Yours in Christ: Pastoral Letters from Resurrection, State College

Your Sentry Post: Classic Thoughts on Vocation from John Calvin

Dear Resurrection,

To complement our study of vocation in adult Sunday School, I wanted to share with you a classic passage on the topic from the Reformation era, a time of transformational change in people’s thinking about the spiritual significance of all kinds of human work. John Calvin in his Institutes of the Christian Religion, writes:

The Lord bids each one of us in all life’s actions to look to his calling. For he knows with what great restlessness human nature flames, with what fickleness it is borne hither and thither, how its ambition longs to embrace various things at once. Therefore, lest through our stupidity and rashness everything be turned topsy-turvy, he has appointed duties for every man in his particular way of life. And that no one may thoughtlessly transgress his limits, he has named these various kinds of living “callings.” Therefore each individual has his own kind of living assigned to him by the Lord as a sort of sentry post so that he may not heedlessly wander about throughout life.

 

Now, so necessary is this distinction that all our actions are judged in his sight by it, often indeed far otherwise than in the judgment of human and philosophical reason. No deed is considered more noble, even among philosophers, than to free one’s country from tyranny. Yet a private citizen who lays his hand upon a tyrant is openly condemned by the heavenly judge [I Sam. 24:7, 11; 26:9].

 

But I will not delay to list examples. It is enough if we know that the Lord’s calling is in everything the beginning and foundation of well-doing. And if there is anyone who will not direct himself to it, he will never hold to the straight path of his duties. Perhaps, sometimes, he could contrive something laudable in appearance; but whatever it may be in the eyes of men, it will be rejected before God’s throne. Besides, there will be no harmony among the several parts of his life. Accordingly, your life will then be best ordered when it is directed to this goal. For no one, impelled by his own rashness, will attempt more than his calling will permit, because he will know that it is not lawful to exceed its bounds. A man of obscure station will lead a private life ungrudgingly so as not to leave the rank in which he has been placed by God. Again, it will be no slight relief from cares, labors, troubles, and other burdens for a man to know that God is his guide in all these things. The magistrate will discharge his functions more willingly; the head of the household will confine himself to his duty; each man will bear and swallow the discomforts, vexations, weariness, and anxieties in his way of life, when he has been persuaded that the burden was laid upon him by God. From this will arise also a singular consolation: that no task will be so sordid and base, provided you obey your calling in it, that it will not shine and be reckoned very precious in God’s sight.

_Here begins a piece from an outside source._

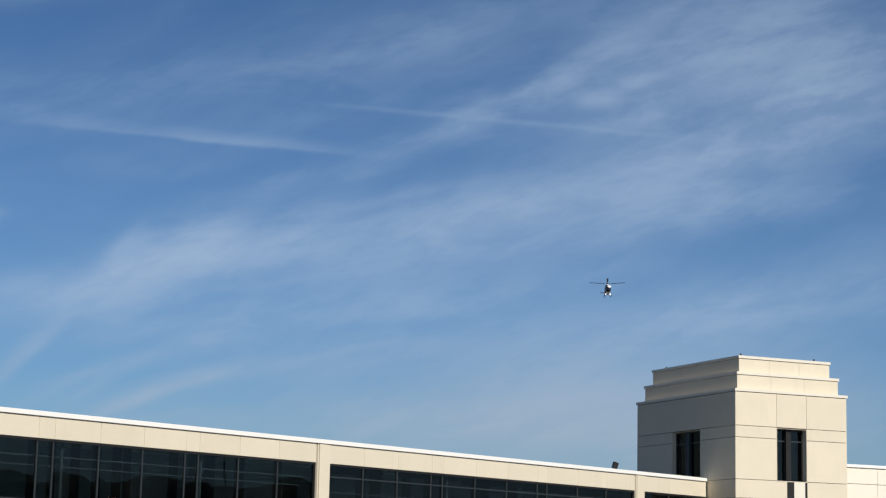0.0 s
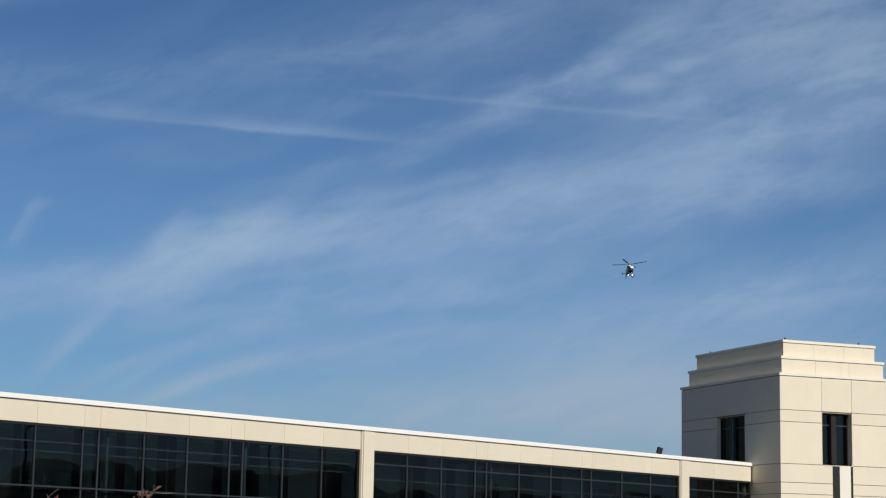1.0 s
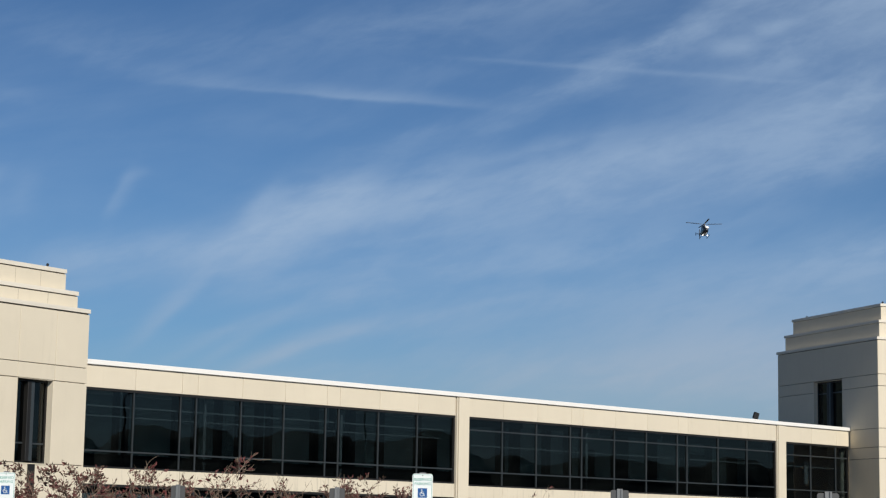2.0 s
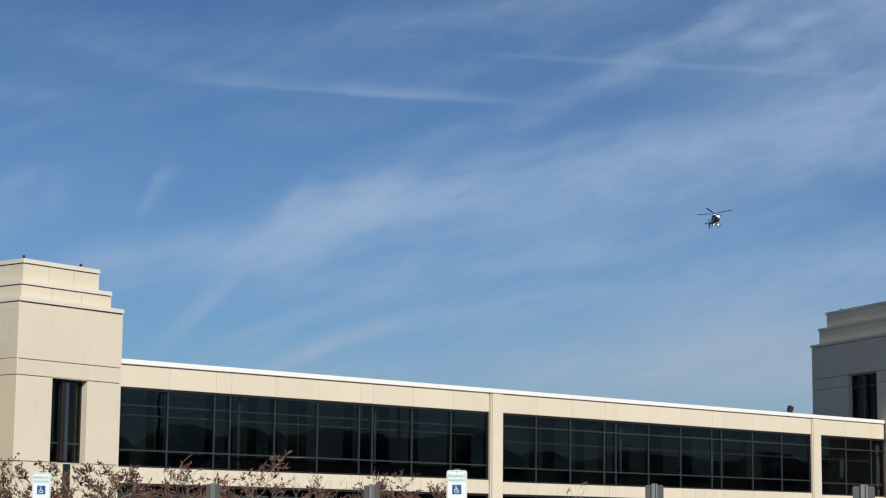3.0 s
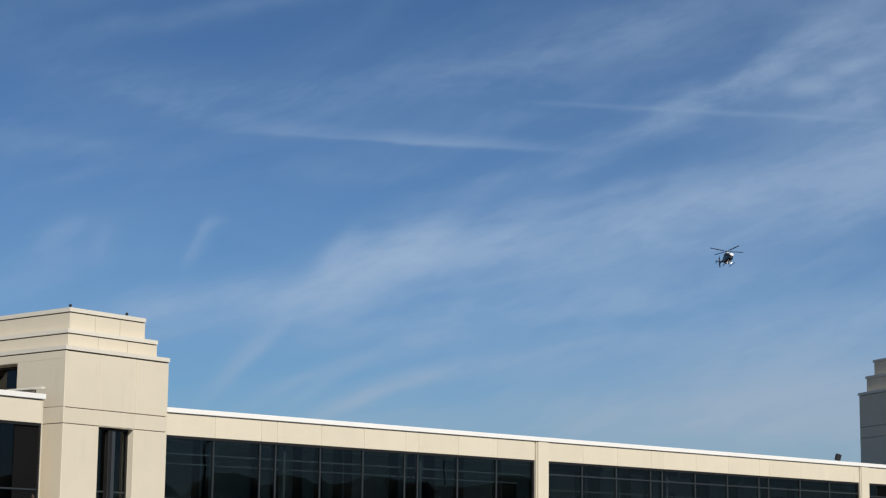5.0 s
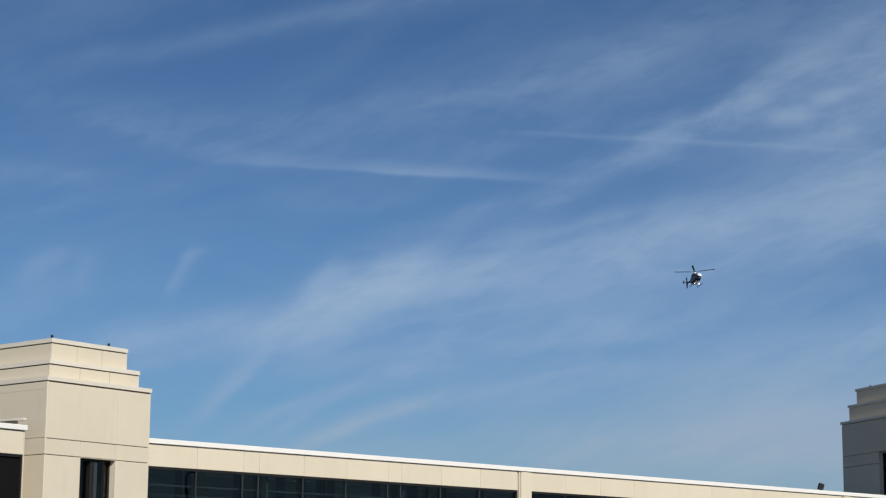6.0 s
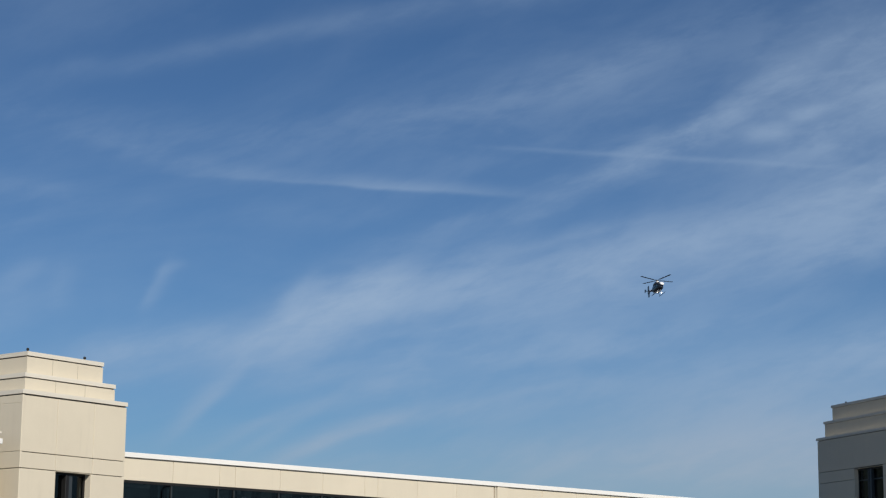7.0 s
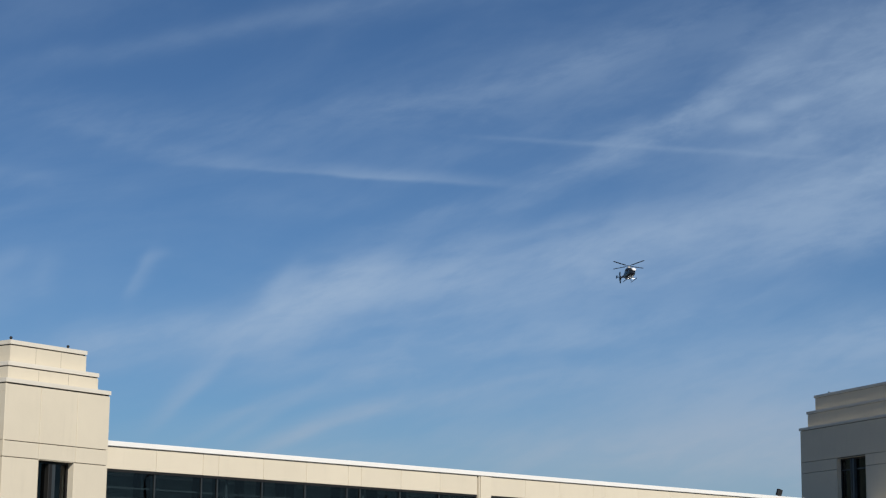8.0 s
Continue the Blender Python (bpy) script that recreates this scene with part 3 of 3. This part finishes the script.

(John Calvin, Institutes of the Christian Religion, edited by John T. McNeill, translated by Ford Lewis Battles, vol. 1, Louisville: Westminster John Knox Press, Book III, Chapter 10, Section 6)

Grace-Based Action Point

Maybe you feel sometimes the restlessness Calvin speaks of in your heart, making it hard for you to find contentment in the callings God has assigned to you during this season of your life. But I hope you can see the comfort there is in knowing that the challenges particular to your “sentry post” are not arbitrary. If they’ve been assigned to you by the Lord, then you can be reassured that they have value and purpose, and that your struggles and difficult labors in your vocations are not meaningless but “very precious in God’s sight.”